I copied the exact text to Notepad and saw the same thing, as if an invisible character was there. Then I copied it to Notepad++ (and had the same invisible character) and set it to "Show All Characters", but nothing appeared there.

So I'm kind of at a loss here. Am I overlooking something in the regex, or did replacing it at the end of the string inadvertently leave something behind?

csdude55

7:48 am on Jul 16, 2019 (gmt 0)

WebmasterWorld Senior Member

10+ Year Member

Top Contributors Of The Month

Update: I just found that I could copy and paste that invisible character to the SQL field of phpMyAdmin, and it appeared as a bold red dot. Maybe 4 times larger than a decimal.

Dimitri

11:39 am on Jul 16, 2019 (gmt 0)

WebmasterWorld Senior Member

Top Contributors Of The Month

This is not your question, but it looks like a problem of charset (character encoding). You have the charset of the page where the form is, the charset used by your programming language (PHP, Perl, node.js, etc...) and, you have the charset used by your SQL database. You need to ensure every elements of the chain is using the same charset (today, the most common would be UTF8).

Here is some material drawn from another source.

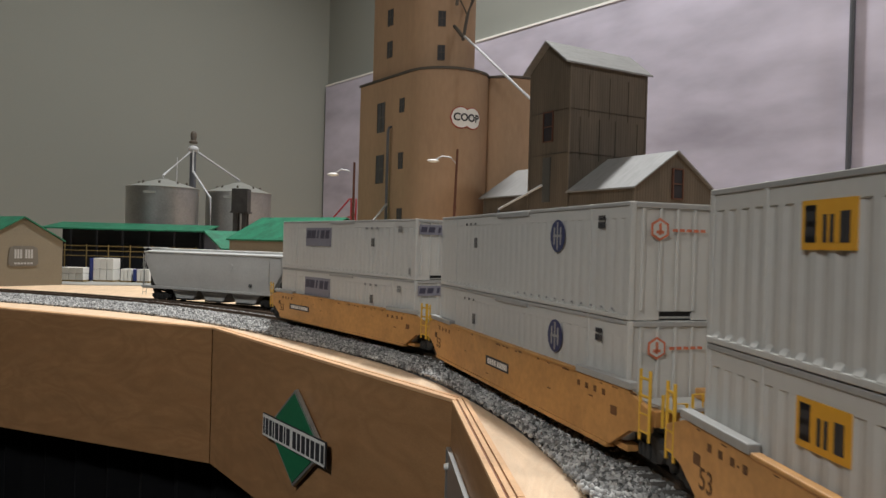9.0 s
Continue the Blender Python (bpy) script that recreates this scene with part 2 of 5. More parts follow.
def thing(name, m, label, category, group="", kind=""):
    ob = new(name)
    ob.empty_display_size = 0.01
    ob.matrix_world = m
    return tagged(ob, label, category, group, kind)


def lettering(name, words, height, mat, parent, m, label="", squeeze=1.0):
    """Words in the built-in font as a thin mesh; m places their middle, x along the line, y up."""
    curve = bpy.data.curves.new(name, "FONT")
    curve.body, curve.size, curve.extrude = words, height * 1.4, 0.00006
    curve.offset = height * (0.045 if height > 0.009 else 0.02 if height > 0.005 else 0.0)
    curve.align_x, curve.align_y = "CENTER", "CENTER"
    temp = bpy.data.objects.new(name, curve)
    scene.collection.objects.link(temp)
    bpy.context.view_layer.update()
    data = bpy.data.meshes.new_from_object(temp.evaluated_get(bpy.context.evaluated_depsgraph_get()))
    bpy.data.objects.remove(temp)
    data.transform(m @ Matrix.Diagonal((squeeze, 1, 1, 1)))
    data.materials.clear()
    data.materials.append(mat)
    ob = new(name, data)
    ob.parent = parent
    return tagged(ob, label)


def bars(bm, x, z, w, h, count, y, thick):
    """A row of upright ink bars in the plane y, for small lettering."""
    step = w / count
    for i in range(count):
        box(bm, x - w / 2 + i * step + step * 0.12, x - w / 2 + i * step + step * 0.85, min(y, y + thick), max(y, y + thick), z - h / 2, z + h / 2)
    return bm


# ---- the lie of the main line ----
STEP = 0.004
LINE_S = np.arange(-1.0, 1.9, STEP)
_s = np.clip(LINE_S, 0.11, 1.0)
LINE_H = 1.47849 + 1.70795 * _s - 0.18946 * _s ** 2 - 0.04812 * _s ** 3
_i0 = int(np.argmin(abs(LINE_S - 0.4)))
LINE_X = np.concatenate([[0], np.cumsum(np.cos((LINE_H[1:] + LINE_H[:-1]) / 2) * STEP)])
LINE_Y = np.concatenate([[0], np.cumsum(np.sin((LINE_H[1:] + LINE_H[:-1]) / 2) * STEP)])
LINE_X += -0.0221 - LINE_X[_i0]
LINE_Y += 0.4309 - LINE_Y[_i0]


def on_line(s):
    return float(np.interp(s, LINE_S, LINE_X)), float(np.interp(s, LINE_S, LINE_Y)), float(np.interp(s, LINE_S, LINE_H))


def strip(bm, s0, s1, outline, base, step=0.012):
    """Sweeps an outline of (offset to the far side, height) along the main line."""
    rings = []
    for s in np.arange(s0, s1, step):
        x, y, h = on_line(s)
        nx, ny = math.sin(h), -math.cos(h)
        rings.append([bm.verts.new((x + o * nx, y + o * ny, base + z)) for o, z in outline])
    k = len(outline)
    for a, b in zip(rings, rings[1:]):
        for i in range(k):
            bm.faces.new((a[i], a[(i + 1) % k], b[(i + 1) % k], b[i]))
    bm.faces.new(rings[0])
    bm.faces.new(rings[-1][::-1])
    return bm


YC, YR = Vector((-0.5296, 0.1486)), 0.6725      # middle and radius of the siding


def arc_strip(bm, a0, a1, outline, base, step=1.2):
    rings = []
    for a in np.arange(a0, a1, step):
        c, s = math.cos(radians(a)), math.sin(radians(a))
        rings.append([bm.verts.new((YC.x + (YR + o) * c, YC.y + (YR + o) * s, base + z)) for o, z in outline])
    k = len(outline)
    for p, q in zip(rings, rings[1:]):
        for i in range(k):
            bm.faces.new((p[i], p[(i + 1) % k], q[(i + 1) % k], q[i]))
    bm.faces.new(rings[0])
    bm.faces.new(rings[-1][::-1])
    return bm


# ---- the room ----
WA, WU = Vector((-0.288, 1.80)), Vector((0.6252, -0.7805))      # corner of the room, run of the backdrop wall
WV = Vector((-0.7805, -0.6252))                                 # run of the plain wall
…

This can be a mess I know.

not2easy

1:57 pm on Jul 16, 2019 (gmt 0)

WebmasterWorld Administrator

10+ Year Member

Top Contributors Of The Month

What you see is not always what you get. Dimitri's suggestion is spot on because mixed character sets may not show you what is actually causing you to see what you are seeing. Correcting for what you can see may not do what you expect it to do.

Dimitri

4:54 pm on Jul 16, 2019 (gmt 0)

WebmasterWorld Senior Member

Top Contributors Of The Month

I forget to mention that you have also the charset of the output too ! You might get the right string everywhere, but if you output the string in a different charset, then you'll get odd results.

not2easy

5:19 pm on Jul 16, 2019 (gmt 0)

WebmasterWorld Administrator

10+ Year Member

Top Contributors Of The Month

I don't speak php fluently but I am pretty sure there is a way to convert the charset of posts to comply with your own charset settings. One script I use offers a simple checkbox to require that imported text be converted to UTF8 prior to being posted to sql tables so I hope it is a simple 'extra line of php' fix and not some elaborate proprietary parsing process that does that.

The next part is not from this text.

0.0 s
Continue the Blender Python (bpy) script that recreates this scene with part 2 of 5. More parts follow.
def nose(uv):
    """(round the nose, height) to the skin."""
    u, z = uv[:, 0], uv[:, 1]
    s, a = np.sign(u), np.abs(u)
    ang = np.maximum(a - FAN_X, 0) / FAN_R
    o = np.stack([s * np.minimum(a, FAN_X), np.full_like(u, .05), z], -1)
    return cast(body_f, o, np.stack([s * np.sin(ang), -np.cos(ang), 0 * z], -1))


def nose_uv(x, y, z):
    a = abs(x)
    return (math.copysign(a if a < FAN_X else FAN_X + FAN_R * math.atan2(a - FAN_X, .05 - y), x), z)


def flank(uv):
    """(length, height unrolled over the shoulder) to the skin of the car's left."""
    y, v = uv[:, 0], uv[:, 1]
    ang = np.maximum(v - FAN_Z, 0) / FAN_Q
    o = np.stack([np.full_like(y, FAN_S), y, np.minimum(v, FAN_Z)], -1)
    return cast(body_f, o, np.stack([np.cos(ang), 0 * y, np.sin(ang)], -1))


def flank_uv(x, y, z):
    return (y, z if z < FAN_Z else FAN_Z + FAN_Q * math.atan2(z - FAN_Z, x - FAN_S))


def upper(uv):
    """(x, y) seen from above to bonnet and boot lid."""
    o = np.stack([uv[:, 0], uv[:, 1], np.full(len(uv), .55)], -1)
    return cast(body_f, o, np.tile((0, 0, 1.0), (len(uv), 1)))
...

In other words, I do not know the answer, but I know it exists.

Dimitri

5:22 pm on Jul 16, 2019 (gmt 0)

WebmasterWorld Senior Member

Top Contributors Of The Month

I think @csdude55 uses Perl (considering the category in which he made his post) , I just realized it :)

As for PHP's users:
[php.net...]

csdude55

6:16 pm on Jul 16, 2019 (gmt 0)

WebmasterWorld Senior Member

10+ Year Member

Top Contributors Of The Month

This is true, but I honestly can't figure out how to fix it. As an example, I have a form with a simple textarea; someone on their mobile device types up what appears to be a simple description that includes a single or double quote, and their phone plugs in the curly quote instead.

(I checked, it mostly occurs with mobile; desktop users only have it when they're copying something from another website that doesn't use UTF-8)

So they type the curly quote in the textarea, then click submit. On my end, it goes through a Perl script that eventually adds it to MySQL (which shows "Server charset: UTF-8 Unicode (utf8)"). And then MySQL has it stored with characters like тА.

Then on the user's end, the page loads and shows them the quote they used, so they think it's all good. But on desktop, the user just sees a diamond or a square block for the unrecognized character.

Other than the series of regex to replace those characters, I don't know how to change the charset in Perl. I found this from about 10 years ago, but I haven't tested it and don't know if it's still applicable:

use Encode::Detect::Detector;
my $unknown = "\x{54}\x{68}\x{69}\x{73}\x{20}\x{79}\x{65}\x{61}\x{72}\x{20}".
       "\x{49}\x{20}\x{77}\x{65}\x{6e}\x{74}\x{20}\x{74}\x{6f}\x{20}".
       "\x{b1}\x{b1}\x{be}\x{a9}\x{20}\x{50}\x{65}\x{72}\x{6c}\x{20}".
       "\x{77}\x{6f}\x{72}\x{6b}\x{73}\x{68}\x{6f}\x{70}\x{2e}";
my $encoding_name = Encode::Detect::Detector::detect($unknown);
print $encoding_name; # gb18030

use Encode;
my $string = decode($encoding_name, $unknown);

If that's still a working solution, is it better than using a handful of regex to fix them as they show up?

For an immediate solution, is there any reason why I shouldn't just add another regex to the end of the list, like:

# the invisible character is in the first section, simply copied and pasted
s#Э##g;

iamlost

11:18 pm on Jul 16, 2019 (gmt 0)

WebmasterWorld Senior Member

10+ Year Member

Top Contributors Of The Month

You mention MySQL so I'll remind of the historic problem of [ utf8 ], the MySQL encoding variation that is actually a limited subset version of real UTF-8; it did not recognise characters above 0xFFFD. So long as you are using MySQL 5.5.3 or later (I certainly hope so as current stable is 8.0.16) one should reference [ utf8mb4 ] encoding instead.

Just something to confirm, would be a simple solution.